About a month after publication, Yaqeen decided to quietly remove the two above-mentioned sentences about Allah forgiving mushrikin. It is customary for academic publications to include editors’ notes about any corrections and changes to a text that occur after the text is published. This is to alert people who read earlier versions that there were mistakes. But, as with other examples discussed in the report, Yaqeen includes no such notes, as if the offending sentences never existed. But they did exist and many people read those sentences, and those who didn’t know better came away with a distorted understanding of Islamic creed.
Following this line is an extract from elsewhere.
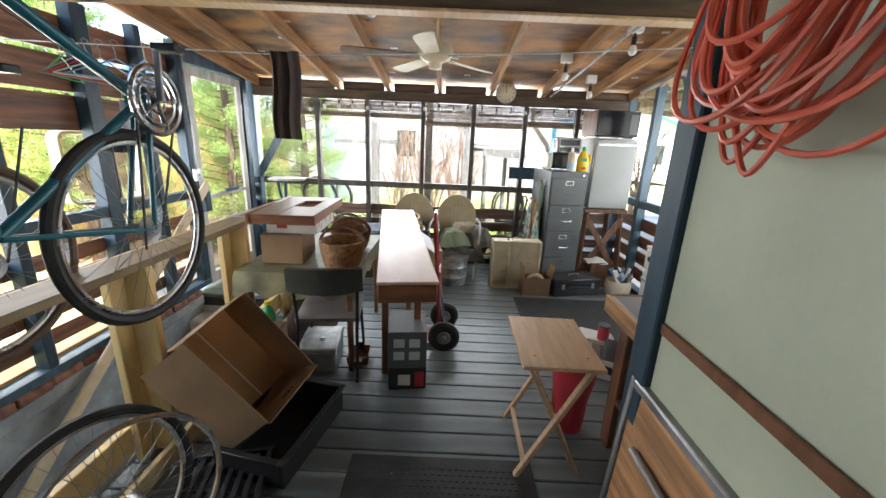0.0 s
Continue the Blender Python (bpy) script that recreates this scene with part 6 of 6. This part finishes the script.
part("box", Shape().box((0, -0.038, 0), (0.04, 0.038, 0.115), 0.005), GALV, sw)
part("lever", Shape().box((0.04, -0.006, 0.045), (0.052, 0.006, 0.07), 0.002), STEELD, sw)
part("conduit", Shape().tube([(0.02, 0, 0.115), (0.02, 0, 0.3), (0.02, 0.0, 1.2)], 0.011, 8), GALV, sw)

# ---- green wall: cable, leaning panel ----
ec = thing("extension_cable", (GREEN_X - 0.012, 1.12, 2.06), "thick bundle of red-orange extension cable hanging in loops", "cable")
rng = random.Random(14)
for k in range(22):
    w, h, ph = rng.uniform(0.10, 0.19), rng.uniform(0.30, 0.50), rng.uniform(-0.3, 0.3)
    deep, sway = rng.uniform(0.01, 0.10), rng.uniform(-0.05, 0.05)
    pts = []
    for q in range(25):
        u = math.pi * (q / 24)
        pts.append((-0.015 - deep * math.sin(u) - 0.003 * k, w * math.cos(u) * (1 + 0.25 * math.sin(u)) + (ph * 0.25 + sway * math.sin(2 * u)) * math.sin(u), -h * math.sin(u) ** 0.8))
    part("loop", Shape().tube(pts, 0.0052, 6), ORANGE, ec)
part("wrap", Shape().ring((-0.05, 0, 0.0), (0, 1, 0.2), 0.05, 0.018, 20, 8), BLACK, ec)
part("plug", Shape().box((-0.10, 0.16, -0.06), (-0.05, 0.21, 0.04), 0.008), YELP, ec, "yellow plug")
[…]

Brown tries to explain why a proper correction wasn’t made in a podcast interview. He claims that noting the correction will only cause more confusion since more people will be exposed to the deviant belief. But this makes no sense. If Yaqeen is trying to teach a correct understanding of salvation, then should clearly specify both what is correct and what is deviance as deviance. If Yaqeen could make it crystal clear:
“In a previous version of this paper, we advanced the view that mushrikin and kuffar who rejected Islam could still attain salvation. We retract this view because it is completely false and deviant and goes against the sound aqida of all Sunni scholars.”
Why can’t Yaqeen make such a correction?
Doesn’t Yaqeen have a responsibility to not only own up to its mistakes but also take steps to rectify the damage? More significantly, how could such a deeply flawed, heterodox piece be published in the first place on a platform that claims to have over a dozen scholarly advisors, editors, and directors, led by an imam as its president?